For China’s own soybean‑growing northeast (Heilongjiang, Jilin, Liaoning), early‑May forecasts point to seasonally cool to mild temperatures with scattered rainfall, broadly favourable for spring planting progress without major stress signals in the immediate term. (Inference based on current regional forecasts.) At the demand end, crush margins benefit from relatively stronger vegetable oil prices compared with meal, as recent market commentary highlights oil‑led firmness and softer meal, pointing to continued support from biodiesel and food oil demand.

📆 Market Outlook (Next Weeks)

  • Short term (next 2–4 weeks): Chinese spot prices are likely to stay mildly firm to sideways as March’s import slowdown tightens nearby availability, even while large Brazilian supply looms in the background.
  • Medium term (late Q2 2026): As delayed Brazilian cargoes clear customs and Argentina’s new‑crop beans reach the market, China’s import flow should recover, easing domestic tightness and capping further price rallies.
  • Risks: Any renewed logistics disruptions in Brazil, escalation in China–U.S. trade frictions, or adverse planting weather in China’s northeast could temporarily lift prices beyond current fundamentals.

🧭 Trading Recommendations

  • Importers / Crushers (China): Consider locking in a portion of Q3 needs on price dips, but avoid over‑coverage given sizeable South American supply and the prospect of smoother Brazilian exports later in the quarter.
  • Producers (South America & U.S.): Use current firmness to secure sales on rallies, particularly where logistics capacity is assured, while keeping some exposure to upside linked to potential weather or freight disruptions.
  • Speculators: Favour range‑trading strategies in soybeans with a modestly bullish bias in the very near term, while expressing stronger views via spreads (e.g. long oil/short meal) where fundamentals are clearer.

📍 3‑Day Regional Price Indication (Directional)
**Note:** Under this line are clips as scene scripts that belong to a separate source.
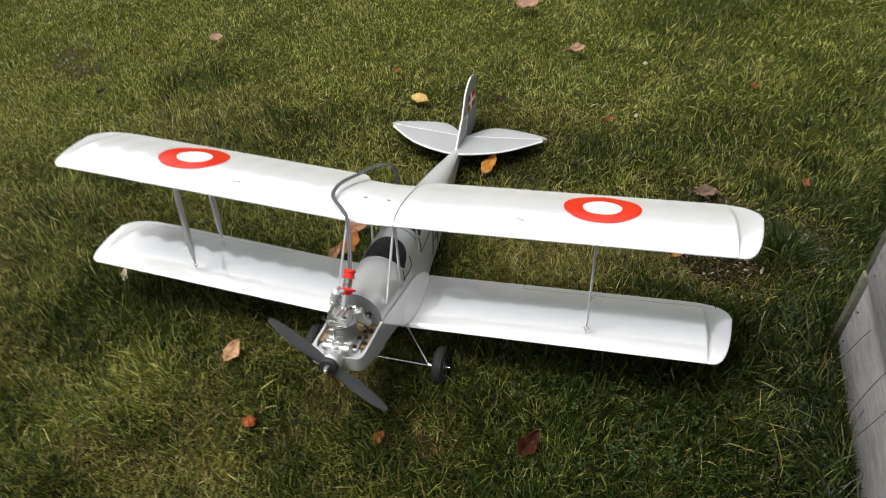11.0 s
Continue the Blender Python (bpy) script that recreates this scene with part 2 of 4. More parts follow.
def thing(name, label, category, group="", m=None, kind=""):
    ob = new(name)
    ob.empty_display_size = 0.05
    if m:
        ob.matrix_world = m
    return tagged(ob, label, category, group, kind)


def add_box(bm, centre, size, bevel=0.0, m=None, segs=2):
    r = bmesh.ops.create_cube(bm, size=1)
    vs = r["verts"]
    bmesh.ops.scale(bm, vec=size, verts=vs)
    if bevel:
        es = list({e for v in vs for e in v.link_edges})
        made = bmesh.ops.bevel(bm, geom=es, offset=bevel, segments=segs, profile=0.5, affect="EDGES")
        vs = list(set(made["verts"]) | {v for v in vs if v.is_valid})
    bmesh.ops.transform(bm, matrix=Matrix.Translation(centre) @ (m or Matrix()), verts=vs)
    return vs


def add_lathe(bm, p0, p1, profile, n=24):
    """A turned shape along p0 to p1; profile: rows of (distance along, radius)."""
    p0, p1 = Vector(p0), Vector(p1)
    turn = (p1 - p0).to_track_quat("Z", "Y").to_matrix()
    rings = []
    for d, r in profile:
        rings.append([bm.verts.new(p0 + turn @ Vector((r * math.cos(2 * math.pi * k / n), r * math.sin(2 * math.pi * k / n), d))) for k in range(n)])
    for a, b in zip(rings, rings[1:]):
        for k in range(n):
            bm.faces.new((a[k], a[(k + 1) % n], b[(k + 1) % n], b[k]))
    bm.faces.new(rings[0][::-1])
    bm.faces.new(rings[-1])


def add_rod(bm, p0, p1, r0, r1=None, n=12):
    length = (Vector(p1) - Vector(p0)).length
    add_lathe(bm, p0, p1, [(0, r0), (length, r1 if r1 is not None else r0)], n)


def add_tube(bm, pts, r, n=10):
    """A round wire through the points, kept from twisting."""
    pts = [Vector(p) for p in pts]
    up = Vector((0.3, 0.2, 1)).normalized()
    rings = []
    for i, p in enumerate(pts):
        d = (pts[min(i + 1, len(pts) - 1)] - pts[max(i - 1, 0)]).normalized()
        side = d.cross(up)
        if side.length < 1e-4:
            side = d.cross(Vector((1, 0, 0)))
        side.normalize()
        up = side.cross(d).normalized()
        rings.append([bm.verts.new(p + r * (math.cos(2 * math.pi * k / n) * side + math.sin(2 * math.pi * k / n) * up)) for k in range(n)])
    for a, b in zip(rings, rings[1:]):
        for k in range(n):
            bm.faces.new((a[k], a[(k + 1) % n], b[(k + 1) % n], b[k]))
    bm.faces.new(rings[0][::-1])
    bm.faces.new(rings[-1])


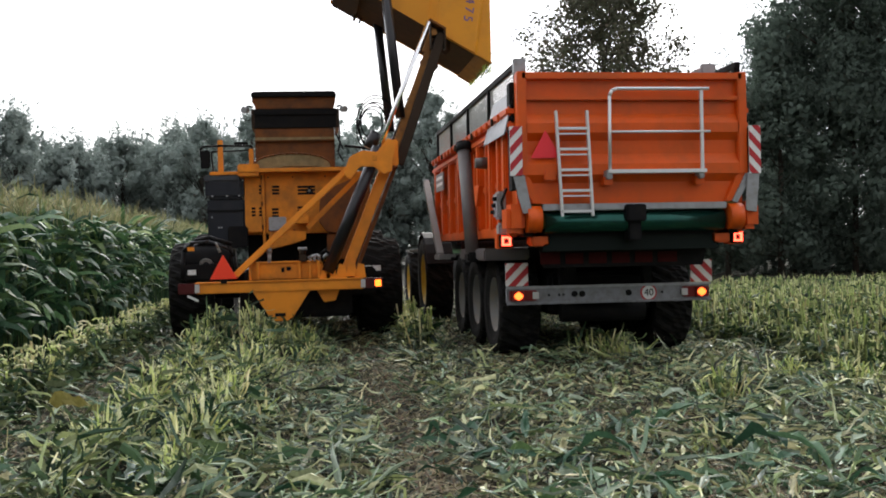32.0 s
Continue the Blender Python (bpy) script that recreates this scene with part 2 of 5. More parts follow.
# bottom litter darkened to imitate shaded gaps under the raised leaves
M_LITTER = leafy("shaded_crushed_leaves", [(0.01, 0.024, 0.013), (0.026, 0.05, 0.026), (0.11, 0.13, 0.058), (0.004, 0.008, 0.005), (0.2, 0.21, 0.1), (0.018, 0.038, 0.02), (0.44, 0.42, 0.24), (0.012, 0.026, 0.015), (0.005, 0.01, 0.006), (0.24, 0.23, 0.12), (0.05, 0.036, 0.02), (0.6, 0.56, 0.36), (0.004, 0.008, 0.005)], 0.55, 0.08, 0.3)
M_CUT = leafy("cut_stalk_ends", [(0.3, 0.41, 0.12), (0.56, 0.61, 0.26), (0.13, 0.22, 0.06), (0.72, 0.72, 0.4), (0.07, 0.13, 0.04), (0.38, 0.33, 0.17)], 0.6, 0.35)
M_TUFT = leafy("trampled_stalk_ends", [(0.5, 0.6, 0.18), (0.74, 0.77, 0.36), (0.24, 0.36, 0.1), (0.88, 0.86, 0.56), (0.12, 0.2, 0.06), (0.68, 0.6, 0.34), (0.62, 0.7, 0.28), (0.84, 0.8, 0.5), (0.3, 0.4, 0.14)], 0.6, 0.4)
# shredded leaves toned dark for the shade low in the stubble
M_SHRED = leafy("shaded_stubble_shreds", [(0.017, 0.0467, 0.0238), (0.051, 0.102, 0.0425), (0.136, 0.1955, 0.0765), (0.0068, 0.0221, 0.011), (0.2295, 0.2635, 0.1105), (0.0298, 0.0723, 0.0357), (0.0043, 0.0127, 0.0068)], 0.48, 0.12)
M_CORN = leafy("maize_leaves", [(0.0108, 0.0389, 0.0206), (0.0377, 0.1012, 0.0463), (0.1008, 0.2077, 0.0773), (0.0134, 0.0467, 0.0258), (0.2285, 0.3245, 0.1095), (0.0228, 0.0675, 0.0386), (0.0605, 0.1298, 0.0721), (0.008, 0.0299, 0.0168)], 0.52, 0.18, 0.28)
M_TASSEL = leafy("maize_tassels", [(0.33, 0.31, 0.16), (0.42, 0.39, 0.24), (0.22, 0.26, 0.11), (0.29, 0.29, 0.15)], 0.8)
# leaf colour made paler and bluer to imitate haze over the distance
M_HAZEWILLOW = leafy("willow_leaves", [(0.235, 0.285, 0.262), (0.265, 0.32, 0.295), (0.3, 0.355, 0.33), (0.205, 0.25, 0.228), (0.32, 0.375, 0.35)], 0.7, 0.45, 0.15, 2.0)
M_POPLAR = leafy("poplar_leaves", [(0.065, 0.07, 0.0455), (0.104, 0.105, 0.065), (0.078, 0.091, 0.052), (0.13, 0.112, 0.078)], 0.6, 0.25)
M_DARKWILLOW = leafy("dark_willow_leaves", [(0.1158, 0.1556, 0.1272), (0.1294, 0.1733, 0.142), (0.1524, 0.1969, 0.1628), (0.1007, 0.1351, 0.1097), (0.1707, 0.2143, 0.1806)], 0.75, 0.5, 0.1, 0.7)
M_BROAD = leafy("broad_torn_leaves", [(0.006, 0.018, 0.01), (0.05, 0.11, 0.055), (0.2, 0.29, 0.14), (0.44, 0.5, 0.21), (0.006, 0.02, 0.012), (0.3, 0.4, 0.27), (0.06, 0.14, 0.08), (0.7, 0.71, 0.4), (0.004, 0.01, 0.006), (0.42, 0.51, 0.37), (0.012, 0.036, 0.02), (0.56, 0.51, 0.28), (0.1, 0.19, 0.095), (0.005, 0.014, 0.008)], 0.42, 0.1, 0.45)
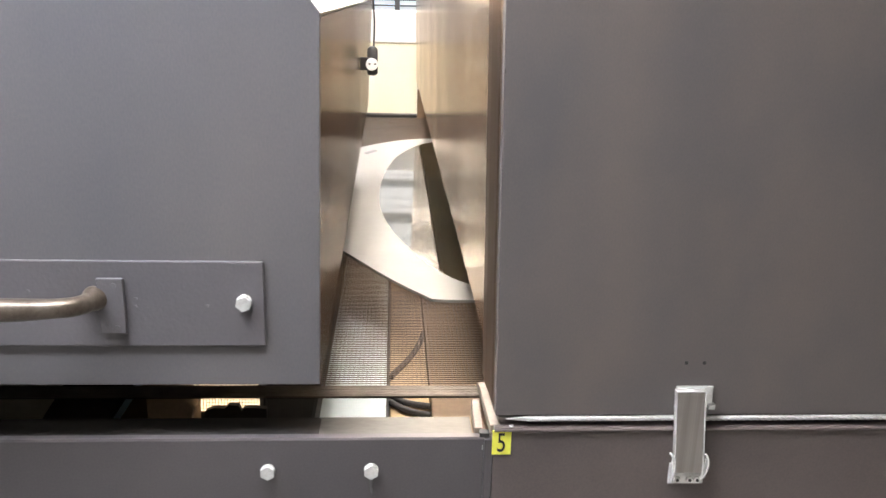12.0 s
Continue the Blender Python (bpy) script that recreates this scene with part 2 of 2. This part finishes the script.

  • China (Beijing FOB, conventional & organic): Mildly firm bias; prices likely to hold near EUR 0.74–0.75/kg (conventional) and EUR 0.82–0.83/kg (organic) with limited upside pending visible import recovery.
  • CBOT soybeans: Slight upward to sideways tendency as recent short‑covering and oil strength offset comfortable global supply.
  • Black Sea (FOB Odesa): Broadly steady around recent levels near EUR 0.33/kg, with regional geopolitics and freight the main sources of volatility rather than fundamentals.